Taking Rights Seriously: Data protection and Article 8 in Moldova
I was very pleased to assist as an “expert” for the Council of Europe in Moldova this month in a project designed “to enhance the effectiveness of the European Convention on Human Rights (ECHR) at national level, in line with the Brighton Declaration”. Although many human rights experts were concerned about the UK government’s intentions when it Chaired the Council of Europe two years ago and the content of some of the leaked drafts of what was to become the Brighton Declaration there is, in fact, a great deal of good work being done following that declaration to promote human rights across Europe.
Creating better systems for protecting human rights at a national level is obviously sensible because it is likely to resolve issues more quickly, prevent violations in the first place and stemming the flow of cases to the European Court of Human Rights (though the Court seems to continue to be doing a brilliant job at reducing the numbers, applications pending reduced again from January (99,990) to the end of August this year (89,550), ECtHR, Statistics 1/1 – 31/8/2014).
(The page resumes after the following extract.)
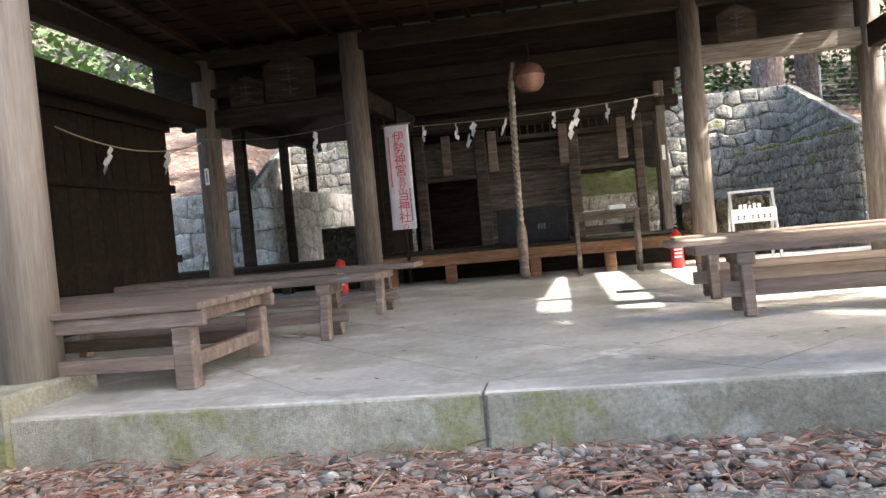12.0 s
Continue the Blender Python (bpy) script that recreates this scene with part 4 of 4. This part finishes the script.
def sign_stand():
    s = thing("sign_stand", "white metal A-frame stand with a small lettered board", "sign stand", (2.42, 15.9, FLOOR))
    for x in (-0.24, 0.24):
        for y0, y1 in ((-0.18, 0.0), (0.18, 0.0)):
            bm = bmesh.new()
            bar(bm, (x, y0, 0), (x * 0.94, y1, 0.78), 0.028, 0.028)
            part("leg", bm, STEEL, s)
    for z in (0.78, 0.5, 0.13):
        bm = bmesh.new()
        bar(bm, (-0.25, -0.18 * (1 - z / 0.78), z), (0.25, -0.18 * (1 - z / 0.78), z), 0.028, 0.028)
        part("cross_bar", bm, STEEL, s)
    bm = bmesh.new()
    box(bm, -0.24, 0.24, -0.1, -0.085, 0.43, 0.58)
    bd = part("board", bm, PAPER, s, "white lettered board")
    bm = bmesh.new()
    for k in range(6):
        x = -0.17 + k * 0.062 + (0.03 if k > 1 else 0)
        box(bm, x - 0.02, x + 0.02, -0.104, -0.101, 0.47, 0.478)
        box(bm, x - 0.02, x + 0.02, -0.104, -0.101, 0.495, 0.503)
        box(bm, x - 0.004, x + 0.004, -0.104, -0.101, 0.46, 0.515)
    tagged(part("lettering", bm, BLACKINK, bd), kind="stuff")
    bm = bmesh.new()
    for k in range(5):
        box(bm, -0.15 + k * 0.05, -0.12 + k * 0.05, -0.09, -0.06, 0.58, 0.61 + 0.03 * random.random())
    tagged(part("trinkets", bm, PAPER, s), kind="stuff")


sign_stand()


def plaque(x, y, z, w, h, mat, label):
    p = thing("votive_plaque", label, "plaque", (x, y, z), "votive plaques")
    bm = bmesh.new()
    prof = [(-w / 2, 0), (w / 2, 0), (w / 2, h * 0.72), (0, h), (-w / 2, h * 0.72)]
    f, g = [[bm.verts.new((px, yy, pz)) for px, pz in prof] for yy in (-0.02, 0.02)]
    bm.faces.new(f)
    bm.faces.new(g[::-1])
    for i in range(5):
        bm.faces.new((f[i], g[i], g[(i + 1) % 5], f[(i + 1) % 5]))
    bd = part("board", bm, mat, p)
    bm = bmesh.new()
    for k in range(3):
        box(bm, -w * 0.16, w * 0.16, -0.024, -0.021, h * (0.2 + 0.2 * k), h * (0.23 + 0.2 * k))
        box(bm, -0.008, 0.008, -0.024, -0.021, h * (0.14 + 0.2 * k), h * (0.3 + 0.2 * k))
    tagged(part("lettering", bm, BLACKINK, bd), kind="stuff")


plaque(-2.75, 15.62, 5.7, 0.62, 0.62, OLDBOARD, "large house-shaped wooden plaque with faded lettering")
plaque(-3.3, 15.62, 5.7, 0.42, 0.36, OLDBOARD, "small house-shaped wooden plaque with faded lettering")
plaque(2.35, 15.62, 5.76, 0.4, 0.4, OLDBOARD, "house-shaped wooden plaque with inked lettering")


# ---- ropes and paper streamers ----
def sag(a, b, drop, n=24):
    a, b = Vector(a), Vector(b)
    return [a.lerp(b, i / n) - Vector((0, 0, drop * 4 * (i / n) * (1 - i / n))) for i in range(n + 1)]


def streamer(parent, p, size=0.28, turn=0.0, lean=0.0):
    bm = bmesh.new()
    x, z = 0.0, 0.0
    for k in range(4):
        w, h = size * random.uniform(0.13, 0.2), size * random.uniform(0.27, 0.36)
        slant = random.uniform(0.05, 0.3) * h
        bend = random.uniform(-0.03, 0.03)
        vs = [bm.verts.new((x + dx, 0.012 * (k % 2) + dy, z - dz)) for dx, dz, dy in ((0, 0, 0), (w, slant, bend), (w * 1.05, h + slant, bend * 0.5), (w * 0.08, h * 0.9, -bend))]
        bm.faces.new(vs)
        r = bmesh.ops.extrude_face_region(bm, geom=bm.faces[-1:])
        bmesh.ops.translate(bm, vec=(0, 0.003, 0), verts=[v for v in r["geom"] if isinstance(v, bmesh.types.BMVert)])
        bm.faces.ensure_lookup_table()
        x += w * (0.5 if k % 2 == 0 else -0.25)
        z -= h * 0.74
    bmesh.ops.transform(bm, matrix=Matrix.Translation(p) @ pose(0, 0, 0, 0, lean, turn), verts=bm.verts)
    part("paper_streamer", bm, PAPER, parent, "zigzag white paper streamer")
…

It is obviously refreshing to be working with lawyers and others outside of the UK who are clearly determined to make a difference and to do their level best to protect the rights in the Convention.
The project that I was a very small part of was aimed “at facilitating the implementation of national measures to prevent or redress violations of human rights and therefore will contribute to the sustainability of the European Court of Human Rights (ECtHR). In particular, the project will contribute to ensuring:
– that remedies available to persons with arguable complaints of violation of the ECHR are effective;
– that Moldovan domestic procedures to conduct investigations and handle cases of serious human rights violations comply with the procedural obligations under the ECHR;
– that draft legislation and administrative practice are verified as to their compatibility with the ECHR;
– that the status, organisation, operation and infrastructure of public services belonging to the criminal justice sector are compliant with European standards and good practices (Council of Europe, Human Rights Trust Fund).
I guess we could do with some of this back in the UK.
Moldova was the ninth country generating the highest amount of applications before the ECtHR, despite its much smaller size (“Execution of judgements of the European Court of Human Rights by the Republic of Moldova, 1997-2012”, by the Legal Resources Centre from Moldova). Compared to other countries with a high number of ECtHR judgments, where most of the judgments refer to one or two systemic problems, the Moldovan judgments refer to more than 50 types of violations of the ECHR. The most frequent violations found by the ECtHR were related to: Art. 6 (right to a fair trial); Art. 3 (prohibition of torture); Art. 5 (right to liberty and security); and Art. 13 (right to an effective remedy).
In 2013 the ECtHR dealt with 3,162 applications and delivered 19 judgments from Moldova, 18 of which found at least one violation (ECtHR Press country file: Moldova, January 2014).
My workshop was held for the staff of the Constitutional Court of the Republic of Moldova in Chisinau and focused on the protection of personal data through the right to respect for private and family life (Article 8).
It is always great to get the opportunity to discuss the nature of the Convention rights with others who have to use them in practice and to try to work together to deal with the challenges that protecting human rights creates for all of us. Our workshop discussed the typology of rights in the Convention (absolute, qualified and limited) and then focused on a thorough analysis of the qualified rights, in particular the concepts of:
• engagement of Article 8 itself;
• actual interference;
• prescribed by law:
o character and
o quality of the law;
• legitimate aim;
o in general,
o specifically targeted,
o logical and causal connection; and
• the margin of appreciation.
The Council of Europe and the Court now have some much incredibly good material available on their websites. The COE’s Handbook No 1, “A guide to the implementation of Article 8 of the European Convention of Human Rights”, is particularly great, providing quotes from the key jurisprudence and some excellent case examples. This was supplemented by the European Court of Human Rights’ factsheets “Protection of personal data” and “New technologies” for more up to date and specific cases and jurisprudence. In addition, relevant cases against Moldova were considered.
For me it was also helpful to review the Council of Europe’s Data Protection Convention, and in particular the principles therein and how those principles and the Court’s jurisprudence seem to remain in harmony with each other despite the age of the Data Protection Convention (1981). Even in countries not (yet) part of the EU, the EU’s key principles of data protection law is crucial to consider, at least to the extent that that they followed the principles of the COE Conventions (The Fundamental Rights Agency, Council of Europe and European Court of Human Rights’ “Handbook on Data Protection”, 2014, is incredibly helpful).